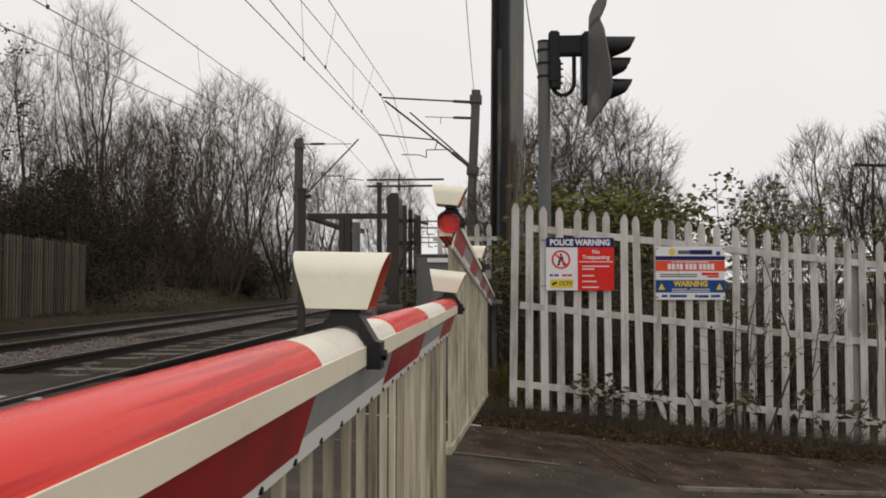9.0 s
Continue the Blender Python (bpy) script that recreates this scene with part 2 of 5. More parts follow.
    "hivis_yellow": mat("hivis_yellow", (0.55, 0.45, 0.05), 0.5, var=0.2, scale=9, bump=0.05),
    "rust": mat("rust", (0.075, 0.048, 0.03), 0.9, var=0.4, scale=9, bump=0.3),
}

# the lit red aspects of the road signal
M["signal_red"] = mat("signal_red", (0.5, 0.01, 0.02), 0.2, var=0.05, bump=0)
M["signal_red"].node_tree.nodes["Principled BSDF"].inputs["Emission Color"].default_value = (1.0, 0.02, 0.05, 1)
M["signal_red"].node_tree.nodes["Principled BSDF"].inputs["Emission Strength"].default_value = 9.0

# ---- mesh helpers ----


class Geo:
    """Collects solids as plain vertex and face lists."""

    def __init__(self):
        self.v, self.f = [], []

    def add(self, verts, faces, m=None):
        k = len(self.v)
        self.v += [tuple(m @ Vector(p)) for p in verts] if m else [tuple(p) for p in verts]
        self.f += [tuple(i + k for i in f) for f in faces]
        return self

    def box(self, x0, x1, y0, y1, z0, z1, c=0.0, m=None):
        """A box with its twelve edges cut off by c."""
        bm = bmesh.new()
        bmesh.ops.create_cube(bm, size=1, matrix=Matrix.Translation(((x0 + x1) / 2, (y0 + y1) / 2, (z0 + z1) / 2)) @ Matrix.Diagonal((x1 - x0, y1 - y0, z1 - z0, 1)))
        if c:
            bmesh.ops.bevel(bm, geom=bm.edges[:], offset=c, segments=2 if c > 0.004 else 1, affect="EDGES")
        bm.verts.index_update()
        self.add([v.co[:] for v in bm.verts], [[v.index for v in f.verts] for f in bm.faces], m)
        bm.free()
        return self

    def extrude(self, outline, axis, a, b, shear=0.0, m=None):
        """A closed outline of two coordinates, drawn out along an axis from a to b; shear slants both ends along the second coordinate."""
        k = len(outline)
        top = max(q for _, q in outline)
        pts = []
        for e in (a, b):
            for p, q in outline:
                d = e + shear * (q - top)
                pts.append({"x": (d, p, q), "y": (p, d, q), "z": (p, q, e)}[axis])
        faces = [(i, (i + 1) % k, k + (i + 1) % k, k + i) for i in range(k)] + [tuple(range(k))[::-1], tuple(range(k, 2 * k))]
        return self.add(pts, faces, m)

    def tube(self, p0, p1, r0, r1=None, n=8, m=None):
        r1 = r0 if r1 is None else r1
        p0, p1 = Vector(p0), Vector(p1)
        q = (p1 - p0).to_track_quat("Z", "Y")
        ring = [(math.cos(2 * math.pi * i / n), math.sin(2 * math.pi * i / n)) for i in range(n)]
        pts = [p0 + q @ Vector((c * r0, s * r0, 0)) for c, s in ring] + [p1 + q @ Vector((c * r1, s * r1, 0)) for c, s in ring]
        faces = [(i, (i + 1) % n, n + (i + 1) % n, n + i) for i in range(n)] + [tuple(range(n))[::-1], tuple(range(n, 2 * n))]
        return self.add(pts, faces, m)

    def path(self, pts, r, n=6):
        for a, b in zip(pts, pts[1:]):
            self.tube(a, b, r, n=n)
        return self

    def mesh(self, name, material, smooth=False):
        me = bpy.data.meshes.new(name)
        me.from_pydata(self.v, [], self.f)
        bm = bmesh.new()
        bm.from_mesh(me)
        bmesh.ops.recalc_face_normals(bm, faces=bm.faces[:])
        bm.to_mesh(me)
        bm.free()
        me.materials.append(material)
        if smooth:
            me.polygons.foreach_set("use_smooth", [True] * len(me.polygons))
            me.set_sharp_from_angle(angle=radians(38))
        return me


def part(name, geo, material, parent=None, label="", m=None, smooth=False):
    me = geo if isinstance(geo, bpy.types.Mesh) else geo.mesh(name, M[material], smooth)
    ob = new(name, me)
    ob.parent = parent
    if m is not None:
        ob.matrix_basis = m
    return tagged(ob, label)


def thing(name, label, category, m=None, group="", kind=""):
    ob = new(name)
    ob.empty_display_size = 0.1
    if m is not None:
        ob.matrix_basis = m
    return tagged(ob, label, category, group, kind)


def lettering(name, words, size, material, parent, m, align="CENTER", bold=0.018):
    """Raised letters of the built-in font, 1 mm thick, turned to a mesh."""
    cu = bpy.data.curves.new(name, "FONT")
    cu.body, cu.size, cu.extrude, cu.align_x, cu.align_y = words, size, 0.0005, align, "CENTER"
    cu.resolution_u, cu.offset = 2, size * bold
    tmp = new("tmp", cu)
    bpy.context.view_layer.update()
    me = bpy.data.meshes.new_from_object(tmp)
    bpy.data.objects.remove(tmp)
    me.materials.clear()
    me.materials.append(M[material])
    return part(name, me, material, parent, m=m)


def plate(x0, x1, z0, z1, y, d=0.0015):
    """A flat panel that faces -y at y, in a sign's own space."""
    return Geo().box(x0, x1, y - d, y, z0, z1)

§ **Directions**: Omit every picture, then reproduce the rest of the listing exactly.

§ **Completed task**:
9.0 s
Continue the Blender Python (bpy) script that recreates this scene with part 2 of 5. More parts follow.
    "hivis_yellow": mat("hivis_yellow", (0.55, 0.45, 0.05), 0.5, var=0.2, scale=9, bump=0.05),
    "rust": mat("rust", (0.075, 0.048, 0.03), 0.9, var=0.4, scale=9, bump=0.3),
}

# the lit red aspects of the road signal
M["signal_red"] = mat("signal_red", (0.5, 0.01, 0.02), 0.2, var=0.05, bump=0)
M["signal_red"].node_tree.nodes["Principled BSDF"].inputs["Emission Color"].default_value = (1.0, 0.02, 0.05, 1)
M["signal_red"].node_tree.nodes["Principled BSDF"].inputs["Emission Strength"].default_value = 9.0

# ---- mesh helpers ----


class Geo:
    """Collects solids as plain vertex and face lists."""

    def __init__(self):
        self.v, self.f = [], []

    def add(self, verts, faces, m=None):
        k = len(self.v)
        self.v += [tuple(m @ Vector(p)) for p in verts] if m else [tuple(p) for p in verts]
        self.f += [tuple(i + k for i in f) for f in faces]
        return self

    def box(self, x0, x1, y0, y1, z0, z1, c=0.0, m=None):
        """A box with its twelve edges cut off by c."""
        bm = bmesh.new()
        bmesh.ops.create_cube(bm, size=1, matrix=Matrix.Translation(((x0 + x1) / 2, (y0 + y1) / 2, (z0 + z1) / 2)) @ Matrix.Diagonal((x1 - x0, y1 - y0, z1 - z0, 1)))
        if c:
            bmesh.ops.bevel(bm, geom=bm.edges[:], offset=c, segments=2 if c > 0.004 else 1, affect="EDGES")
        bm.verts.index_update()
        self.add([v.co[:] for v in bm.verts], [[v.index for v in f.verts] for f in bm.faces], m)
        bm.free()
        return self

    def extrude(self, outline, axis, a, b, shear=0.0, m=None):
        """A closed outline of two coordinates, drawn out along an axis from a to b; shear slants both ends along the second coordinate."""
        k = len(outline)
        top = max(q for _, q in outline)
        pts = []
        for e in (a, b):
            for p, q in outline:
                d = e + shear * (q - top)
                pts.append({"x": (d, p, q), "y": (p, d, q), "z": (p, q, e)}[axis])
        faces = [(i, (i + 1) % k, k + (i + 1) % k, k + i) for i in range(k)] + [tuple(range(k))[::-1], tuple(range(k, 2 * k))]
        return self.add(pts, faces, m)

    def tube(self, p0, p1, r0, r1=None, n=8, m=None):
        r1 = r0 if r1 is None else r1
        p0, p1 = Vector(p0), Vector(p1)
        q = (p1 - p0).to_track_quat("Z", "Y")
        ring = [(math.cos(2 * math.pi * i / n), math.sin(2 * math.pi * i / n)) for i in range(n)]
        pts = [p0 + q @ Vector((c * r0, s * r0, 0)) for c, s in ring] + [p1 + q @ Vector((c * r1, s * r1, 0)) for c, s in ring]
        faces = [(i, (i + 1) % n, n + (i + 1) % n, n + i) for i in range(n)] + [tuple(range(n))[::-1], tuple(range(n, 2 * n))]
        return self.add(pts, faces, m)

    def path(self, pts, r, n=6):
        for a, b in zip(pts, pts[1:]):
            self.tube(a, b, r, n=n)
        return self

    def mesh(self, name, material, smooth=False):
        me = bpy.data.meshes.new(name)
        me.from_pydata(self.v, [], self.f)
        bm = bmesh.new()
        bm.from_mesh(me)
        bmesh.ops.recalc_face_normals(bm, faces=bm.faces[:])
        bm.to_mesh(me)
        bm.free()
        me.materials.append(material)
        if smooth:
            me.polygons.foreach_set("use_smooth", [True] * len(me.polygons))
            me.set_sharp_from_angle(angle=radians(38))
        return me


def part(name, geo, material, parent=None, label="", m=None, smooth=False):
    me = geo if isinstance(geo, bpy.types.Mesh) else geo.mesh(name, M[material], smooth)
    ob = new(name, me)
    ob.parent = parent
    if m is not None:
        ob.matrix_basis = m
    return tagged(ob, label)


def thing(name, label, category, m=None, group="", kind=""):
    ob = new(name)
    ob.empty_display_size = 0.1
    if m is not None:
        ob.matrix_basis = m
    return tagged(ob, label, category, group, kind)


def lettering(name, words, size, material, parent, m, align="CENTER", bold=0.018):
    """Raised letters of the built-in font, 1 mm thick, turned to a mesh."""
    cu = bpy.data.curves.new(name, "FONT")
    cu.body, cu.size, cu.extrude, cu.align_x, cu.align_y = words, size, 0.0005, align, "CENTER"
    cu.resolution_u, cu.offset = 2, size * bold
    tmp = new("tmp", cu)
    bpy.context.view_layer.update()
    me = bpy.data.meshes.new_from_object(tmp)
    bpy.data.objects.remove(tmp)
    me.materials.clear()
    me.materials.append(M[material])
    return part(name, me, material, parent, m=m)


def plate(x0, x1, z0, z1, y, d=0.0015):
    """A flat panel that faces -y at y, in a sign's own space."""
    return Geo().box(x0, x1, y - d, y, z0, z1)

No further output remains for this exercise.